- Aim -
Repeat the lines below exactly as written, please, from the line with "Continue the Blender" to the line with "panel van with", both lines included, and no others.

- Data provided -

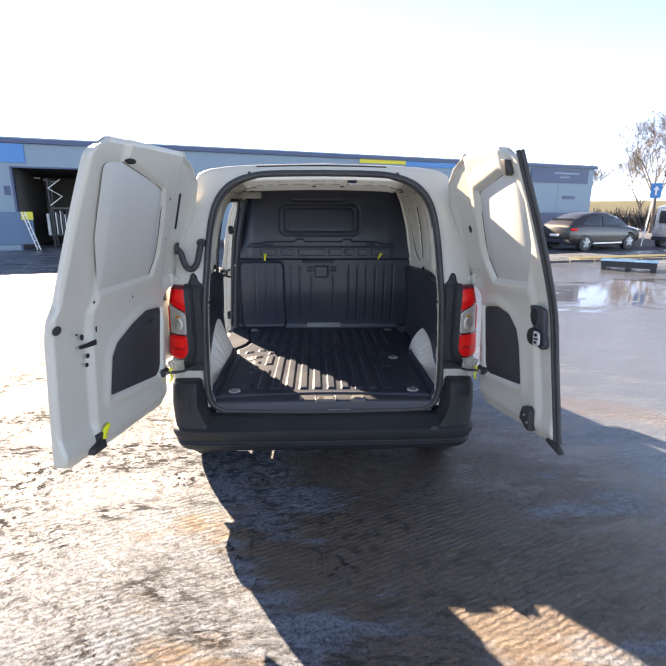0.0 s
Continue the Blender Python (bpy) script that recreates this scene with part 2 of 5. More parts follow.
OPEN = [(0.55, 1.22), (0.65, 1.18), (0.77, 1.12), (1.0, 1.07), (1.25, 1.0), (1.35, 0.985), (1.48, 1.0), (1.60, 1.03), (1.68, 1.08), (1.75, 1.15), (1.80, 1.28)]
PILLAR_Y = 1.80                                     # rear face of the pillar ahead of the side doorway


def skin_x(z):
    return table(SKIN, z)


def inner_x(z):
    return table(INNER, z)


van = thing("panel_van", "white panel van with rear doors and side doorway open", "van", (0, 1.9, 0))

# outer shell, nose included
HALF = [(0.86, 0.30), (0.885, 0.45), (0.905, 0.75), (0.905, 0.92), (0.905, 1.05), (0.89, 1.25), (0.865, 1.40), (0.83, 1.55), (0.785, 1.70), (0.772, 1.82),
        (0.756, 1.89), (0.727, 1.926), (0.67, 1.947), (0.56, 1.962), (0.40, 1.972), (0.20, 1.98), (0, 1.982)]
TOP = [(0.0, 1.982), (2.5, 2.0), (2.75, 1.96), (3.35, 1.35), (3.55, 1.16), (4.0, 1.02), (4.15, 0.92), (4.25, 0.62)]
NARROW = [(0, 1.0), (2.8, 1.0), (3.5, 0.97), (4.0, 0.88), (4.2, 0.76), (4.25, 0.72)]


def shell_point(u, v):
    k = u * 32 - 16
    x, z = HALF[min(16, int(round(16 - abs(k))))]
    s = -1 if k < 0 else 1
    y = 4.25 * v
    top = table(TOP, y)
    if z > 0.45:
        z = 0.45 + (z - 0.45) * (top - 0.45) / (1.982 - 0.45)
    y0 = lean(z) + 0.055
    return (s * x * table(NARROW, y), y0 + (4.25 - y0) * v if y < 1.0 else y + (y0 * (1 - v) if y < 1.0 else 0), z)


def shell_cell(u, v):
    x, y, z = shell_point(round(u * 32 - 0.5) / 32, v)
    z = (z + shell_point(round(u * 32 + 0.5) / 32, v)[2]) / 2
    if x < 0 and 0.58 < z < 1.83 and table(OPEN, z) - 0.06 < y < PILLAR_Y:
        return False
    for wy in (0.52, 3.42):
        if math.hypot(y - wy, z - 0.33) < 0.37 and z < 0.75:
            return False
    return True


part("body_shell", sheet(shell_point, 32, 85, keep=shell_cell), PAINT_DIMMED, van)

# rear face between the seal and the skin
seal_half = spline([(x, 0, z) for x, z in SEAL], 0.03)
def rear_face(s):
    bm = bmesh.new()
    rows = []
    for p in [q for q in seal_half if q.z > 0.60 or q.x > 0.64]:
        x, z = p.x, p.z
        if z > 1.72:
            t = smooth(1.72, 1.86, z) if x > 0.3 else 1.0
            ox = min(0.756 + 0.02 * (1 - t), x * 1.24 + 0.02 * (1 - t)) if x > 0.02 else 0
            oz = table([(0, 1.982), (0.40, 1.972), (0.56, 1.962), (0.67, 1.947), (0.727, 1.926), (0.756, 1.885), (0.776, 1.80)], ox)
        else:
            ox, oz = skin_x(z), z
        y = lean(z)
        row = []
        for f, dy in ((0.0, 0.035), (0.0, 0.012), (0.10, 0.004), (0.45, 0.0), (0.80, 0.003), (0.93, 0.008), (0.985, 0.022), (1.0, 0.055)):
            xx, zz = x + (ox - x) * f, z + (oz - z) * f
            row.append(bm.verts.new((s * xx, lean(zz) + dy + 0.0, zz)))
        rows.append(row)
    for a, b in zip(rows, rows[1:]):
        for k in range(len(a) - 1):
            bm.faces.new((a[k], a[k + 1], b[k + 1], b[k]))
    return bm


for s in (-1, 1):
    part("rear_pillar", rear_face(s), PAINT_DIMMED, van)

# weather seal round the rear opening: a fat bulb and a thin lip
loop = [Vector((p.x, lean(p.z) - 0.004, p.z)) for p in seal_half]
loop = loop + [Vector((-p.x, p.y, p.z)) for p in loop[-2:0:-1]]
seal = part("door_seal", tube([Vector((p.x * 1.016, p.y, 1.2 + (p.z - 1.2) * 1.006)) for p in loop], 0.0150, 12, closed=True), SEAL_RUBBER, van, "black rubber weather seal")
for near, back, r in ((0.991, 0.008, 0.0050), (1.030, 0.006, 0.0065)):
    lip = [Vector((p.x * near, p.y + back, 1.2 + (p.z - 1.2) * (1 + (near - 1) * 0.9))) for p in loop]
    part("seal_lip", tube(lip, r, 8, closed=True), SEAL_RUBBER, seal)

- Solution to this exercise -
Continue the Blender Python (bpy) script that recreates this scene with part 2 of 5. More parts follow.
OPEN = [(0.55, 1.22), (0.65, 1.18), (0.77, 1.12), (1.0, 1.07), (1.25, 1.0), (1.35, 0.985), (1.48, 1.0), (1.60, 1.03), (1.68, 1.08), (1.75, 1.15), (1.80, 1.28)]
PILLAR_Y = 1.80                                     # rear face of the pillar ahead of the side doorway


def skin_x(z):
    return table(SKIN, z)


def inner_x(z):
    return table(INNER, z)


van = thing("panel_van", "white panel van with rear doors and side doorway open", "van", (0, 1.9, 0))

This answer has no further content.